SOLO PARA SÍ MISMO
ROBERTO PLIEGO
LUna anécdota puede encapsular una vida pendenciera: a la salida del aeropuerto de Nueva York luego de su estancia bautismal en París, Miles Davis se hizo de palabras con un policía. No tuvo siquiera tiempo de arremangarse la camisa. Recibió una paliza olímpica de la que solo se repondría una vez que se entregó a la práctica del box.
El regreso no pudo ser más cuesta arriba… o más en caída libre. Obligado a extenuantes jornadas de trabajo, infiel por vocación e incapaz de aceptar la paternidad, se aficionó a la heroína y su temperamento de por sí violento se elevó a la cuarta potencia. Entre demandas de divorcio, una temporada en la cárcel por evadir el pago de la pensión alimenticia y varios intentos fallidos por dejar la heroína, Davis comenzó a ganarse el reconocimiento del exigente pero veleidoso mundo del jazz. La década de 1950 golpeaba a mansalva pero las grabaciones al lado de John Coltrane, Sonny Rollins, Sarah Vaughan, Thelonious Monk, tenían poderes curativos. Y entonces llegaron Round Midnight (1956) y ese fantástico arreglista que fue Gil Evans, y Miles Ahead (1957) y Sketches of Spain (1960) y la experimentación convertida en norma musical y existencial.
El verdadero Miles Davis no irrumpía aún en los escenarios. Lo haría al romper amistosamente con Gil Evans y crear un ensamble de músicos que tenían el deber de hacerle la guerra al conformismo y no respetar otro mandamiento que el de la improvisación, siempre un paso adelante del acorde por venir. Era un virtuoso y también un tipo únicamente consagrado a sí mismo. Maldito aquel que renegara de su credo: “Los que están aquí no lo están para que se sientan a gusto tocando esta música. No quiero que disfruten mi música. Quiero que piensen mis composiciones”.
Es difícil dejar de preguntar qué habría sido de Miles Davis sin la certeza de que el ayer está muerto. En 1965 volvió a provocar un terremoto. E.S.P. (1965) señaló el abandono de las viejas fórmulas y la llegada de la fusión de estilos y de un jazz introspectivo que por igual levantaba rechazo y adhesiones. El álbum representó una cima y también el presentimiento de la caída. A la descomposición de la garganta y a los dolores de cadera se sumaron los desórdenes alimenticios y el rechinar de dientes de la señora cocaína.

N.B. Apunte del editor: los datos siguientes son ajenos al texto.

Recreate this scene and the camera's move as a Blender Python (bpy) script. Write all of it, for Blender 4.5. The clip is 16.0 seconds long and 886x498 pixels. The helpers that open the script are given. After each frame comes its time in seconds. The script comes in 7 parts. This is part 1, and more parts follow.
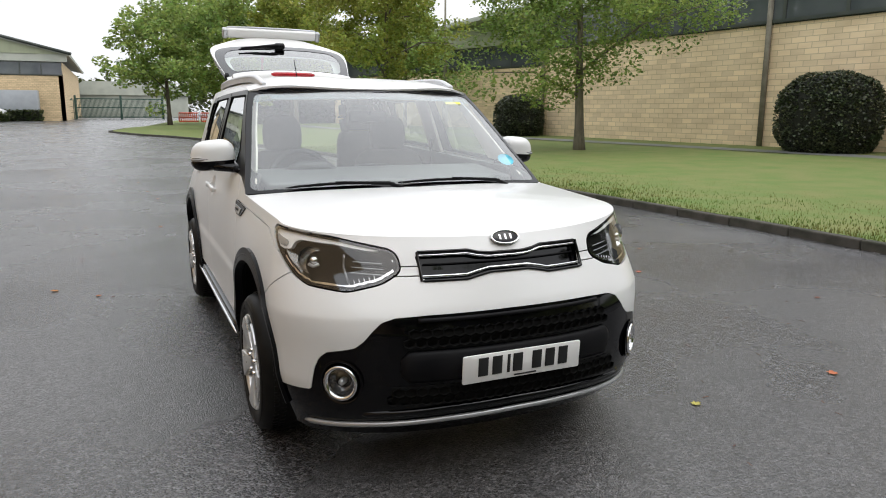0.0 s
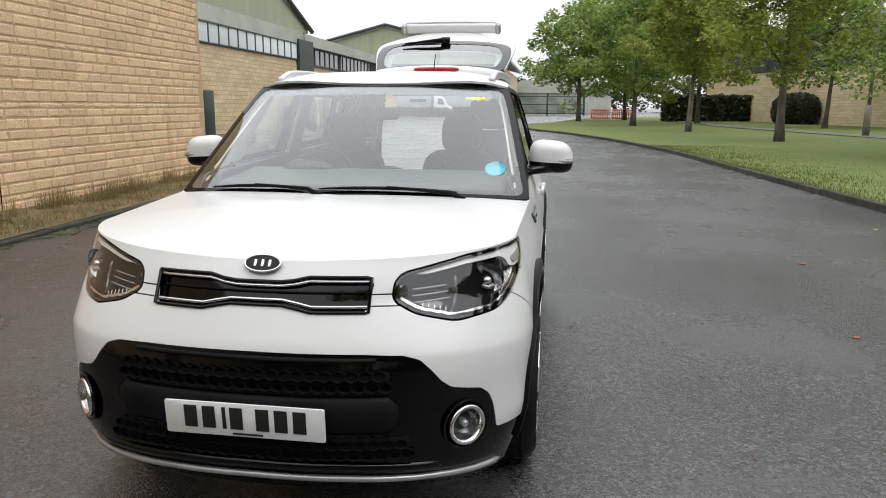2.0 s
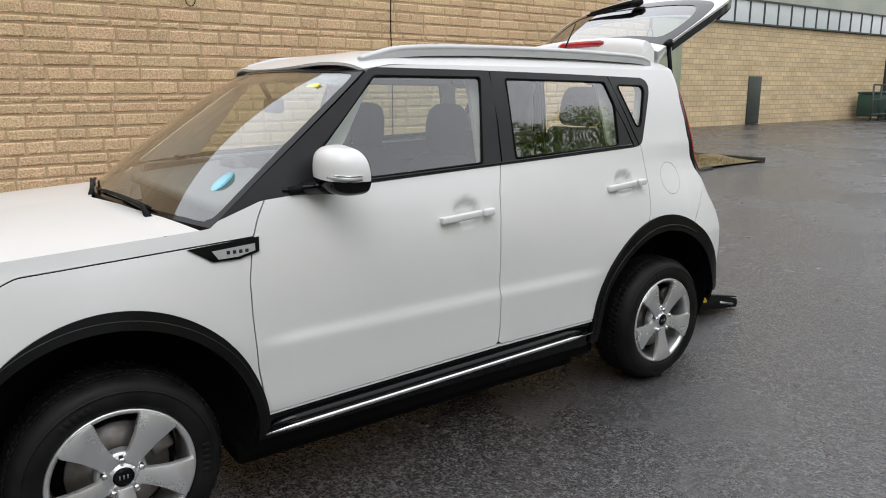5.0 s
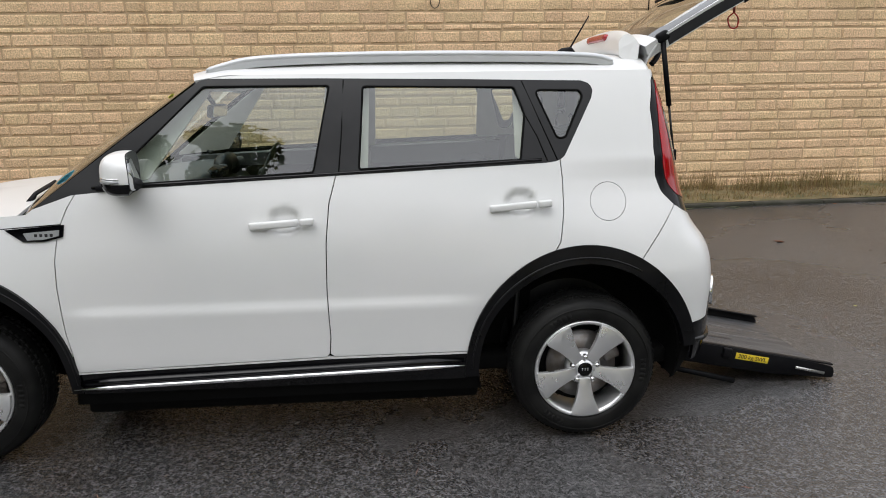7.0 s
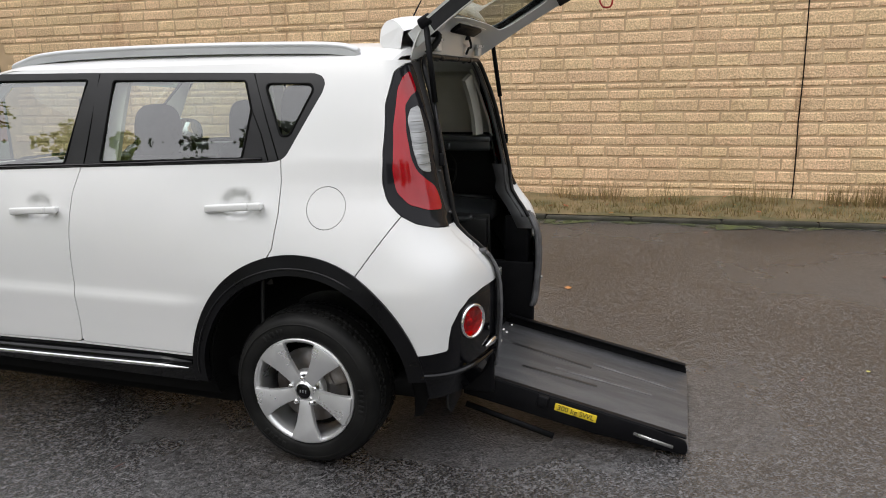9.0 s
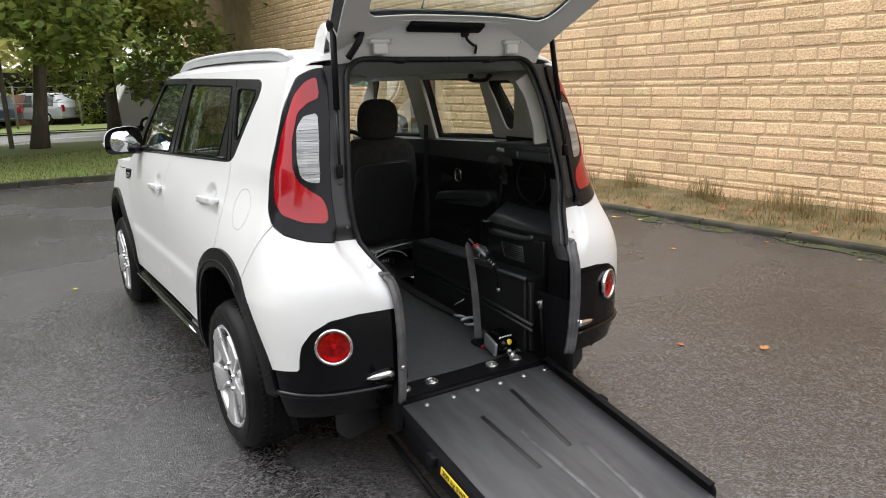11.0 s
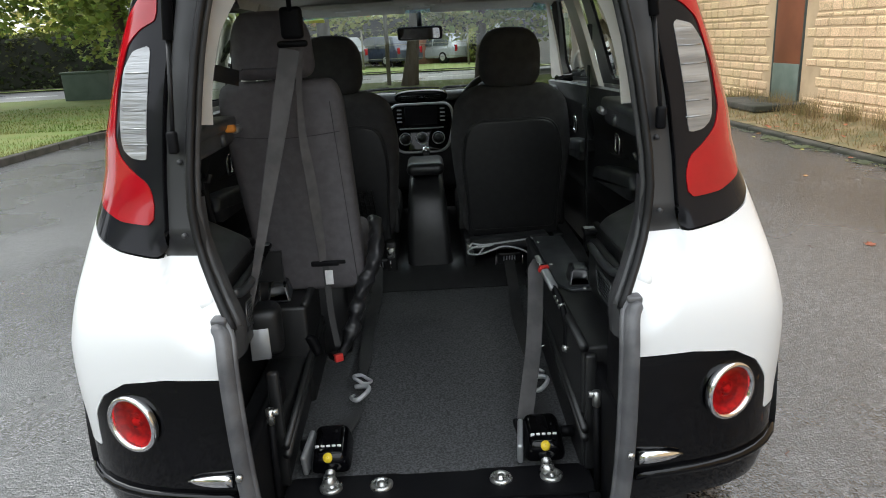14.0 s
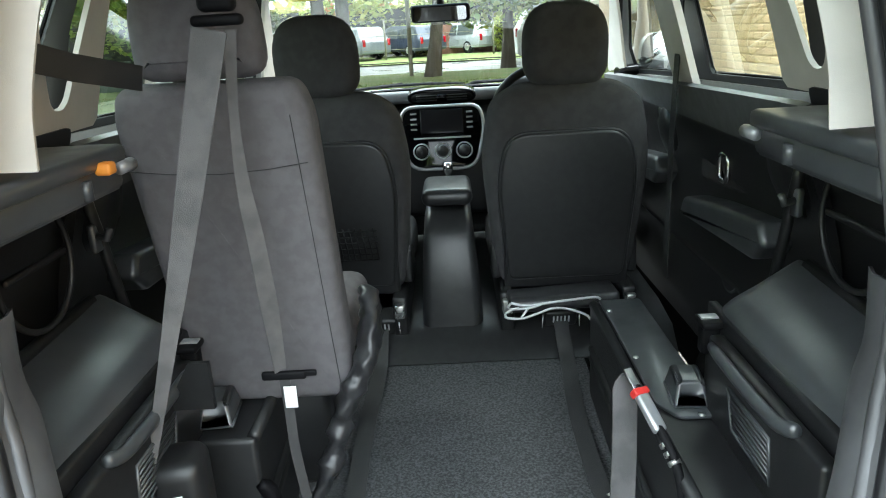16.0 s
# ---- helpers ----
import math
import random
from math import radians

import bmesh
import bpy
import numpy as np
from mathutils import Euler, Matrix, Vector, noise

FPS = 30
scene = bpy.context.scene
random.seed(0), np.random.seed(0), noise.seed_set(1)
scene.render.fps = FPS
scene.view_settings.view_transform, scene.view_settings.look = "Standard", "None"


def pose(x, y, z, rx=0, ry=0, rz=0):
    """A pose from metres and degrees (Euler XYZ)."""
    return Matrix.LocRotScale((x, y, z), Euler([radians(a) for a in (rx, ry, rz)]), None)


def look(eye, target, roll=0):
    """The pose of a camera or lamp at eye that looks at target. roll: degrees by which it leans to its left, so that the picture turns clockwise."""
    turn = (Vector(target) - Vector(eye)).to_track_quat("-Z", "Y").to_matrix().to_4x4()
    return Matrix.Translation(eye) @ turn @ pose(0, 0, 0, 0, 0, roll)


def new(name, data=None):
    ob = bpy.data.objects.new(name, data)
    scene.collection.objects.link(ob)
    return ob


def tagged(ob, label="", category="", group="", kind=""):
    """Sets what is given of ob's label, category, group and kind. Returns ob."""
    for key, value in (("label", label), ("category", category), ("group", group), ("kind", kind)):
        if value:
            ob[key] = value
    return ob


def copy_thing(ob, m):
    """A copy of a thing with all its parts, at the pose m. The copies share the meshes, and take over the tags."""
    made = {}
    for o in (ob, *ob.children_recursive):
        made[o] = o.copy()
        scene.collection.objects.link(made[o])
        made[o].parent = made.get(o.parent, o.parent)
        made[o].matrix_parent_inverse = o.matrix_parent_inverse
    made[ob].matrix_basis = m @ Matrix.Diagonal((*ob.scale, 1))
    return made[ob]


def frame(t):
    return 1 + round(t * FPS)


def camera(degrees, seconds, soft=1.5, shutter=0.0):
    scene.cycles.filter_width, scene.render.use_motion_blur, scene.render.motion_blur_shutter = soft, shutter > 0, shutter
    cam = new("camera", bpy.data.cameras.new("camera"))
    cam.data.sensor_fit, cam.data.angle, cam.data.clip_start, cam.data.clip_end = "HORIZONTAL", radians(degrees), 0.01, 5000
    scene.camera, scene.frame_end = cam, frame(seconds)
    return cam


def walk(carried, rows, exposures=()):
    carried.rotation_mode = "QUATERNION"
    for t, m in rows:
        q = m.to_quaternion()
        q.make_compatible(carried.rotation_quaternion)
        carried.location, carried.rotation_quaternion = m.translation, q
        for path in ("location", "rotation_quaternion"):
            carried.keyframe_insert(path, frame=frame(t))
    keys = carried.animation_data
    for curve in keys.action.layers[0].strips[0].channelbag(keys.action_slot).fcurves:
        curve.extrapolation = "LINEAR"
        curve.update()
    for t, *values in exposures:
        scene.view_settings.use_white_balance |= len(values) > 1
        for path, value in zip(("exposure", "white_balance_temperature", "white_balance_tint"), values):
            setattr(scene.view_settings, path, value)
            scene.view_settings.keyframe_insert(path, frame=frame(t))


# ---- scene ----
cam = camera(63.6, 16.0, soft=1.0)
PATH = [
    (0, (-1.378, -3.159, 1.438), (-0.562, -1.372, 1.059), 0.3),
    (0.5, (-0.803, -3.203, 1.434), (-0.273, -1.312, 1.051), 0.5),
    (1, (-0.199, -3.181, 1.441), (0.038, -1.233, 1.053), 0.3),
    (1.5, (0.365, -3.02, 1.452), (0.338, -1.059, 1.061), 0.4),
    (2, (0.912, -2.848, 1.45), (0.622, -0.908, 1.056), 0.4),
    (2.5, (1.375, -2.591, 1.452), (0.823, -0.711, 1.052), 0.4),
    (3, (1.849, -2.286, 1.455), (1.032, -0.507, 1.05), 0.2),
    (3.5, (2.196, -1.848, 1.454), (1.147, -0.197, 1.037), 0.2),
    (4, (2.457, -1.347, 1.431), (1.231, 0.178, 1.016), 0.1),
    (4.2, (2.572, -1.157, 1.44), (1.274, 0.306, 1.021), 0.1),
    (6.3, (3.637, 1.039, 1.474), (1.741, 1.501, 1.039), -0.8),
    (6.5, (3.671, 1.248, 1.492), (1.755, 1.611, 1.051), -0.7),
    (7, (3.695, 1.785, 1.512), (1.75, 1.918, 1.065), -0.9),
    (7.5, (3.711, 2.348, 1.502), (1.763, 2.284, 1.053), -1.0),
    (8, (3.574, 2.875, 1.481), (1.639, 2.643, 1.032), -1.0),
    (8.5, (3.395, 3.414, 1.475), (1.489, 3.014, 1.021), -1.1),
    (8.7, (3.309, 3.613, 1.469), (1.419, 3.137, 1.018), -1.1),
    (10.8, (1.812, 5.385, 1.510), (0.660, 3.812, 1.052), -1.4),
    (11, (1.602, 5.430, 1.492), (0.567, 3.782, 1.039), -1.5),
    (11.5, (1.085, 5.421, 1.503), (0.368, 3.612, 1.044), -2.3),
    (12, (0.692, 5.375, 1.475), (0.246, 3.480, 1.020), -2.3),
    (12.5, (0.373, 5.192, 1.442), (0.102, 3.27, 0.959), -2.5),
    (13, (0.139, 5.018, 1.426), (-0.031, 3.095, 0.905), -2.6),
    (13.5, (0.004, 4.852, 1.416), (-0.087, 2.932, 0.865), -2.7),
    (14, (-0.025, 4.637, 1.386), (-0.046, 2.72, 0.815), -2.9),
    (14.5, (-0.031, 4.452, 1.394), (-0.005, 2.539, 0.812), -3.0),
    (15, (-0.066, 4.234, 1.387), (-0.014, 2.322, 0.802), -3.1),
    (15.5, (-0.083, 4.035, 1.374), (-0.027, 2.125, 0.784), -3.2),
    (16, (-0.032, 3.781, 1.355), (0.014, 1.872, 0.762), -3.3),
]
EXPOSURES = [(0, .74, 6450, 9), (1.5, .70, 6450, 9), (3, .62, 6450, 10), (4.2, .6, 6420, 10), (7, .68, 6420, 10), (8.7, .76, 6500, 11), (11, 1.28, 6520, 11), (12.5, 1.52, 6400, 9), (14, 1.54, 6220, 6), (14.5, 1.56, 6150, 5), (15, 1.68, 5850, -2), (15.5, 2.4, 5850, -4), (16, 3.2, 5950, -1)]
walk(cam, [(t, look(eye, target, roll)) for t, eye, target, roll in PATH], EXPOSURES)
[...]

Cada nuevo proyecto era una sesión de nervios crispados y conatos de bronca. A principios de la década de 1970, sin embargo, después de otro salto mortal y de unir en santo matrimonio al jazz y al rock, Davis podía vender hasta 500 mil copias de un disco.
La fama y el dinero corrían en abundancia a la par que el trompetista se parecía cada vez más a un Ubu rey de los escenarios: sus músicos eran lacayos de sus deseos faraónicos. Se recluyó entonces en el silencio y regresó, abrazó la pintura y sobrevivió a un ataque al corazón. A mediados de la década de 1980 era una ruina erigida en monumento, una ruina biliosa a mucha honra. Justamente como una ruina física pero aún voraz y pendenciera se despidió en un concierto en París, en agosto de 1991. Quién sabe quién derramó lágrimas verdaderas en su entierro.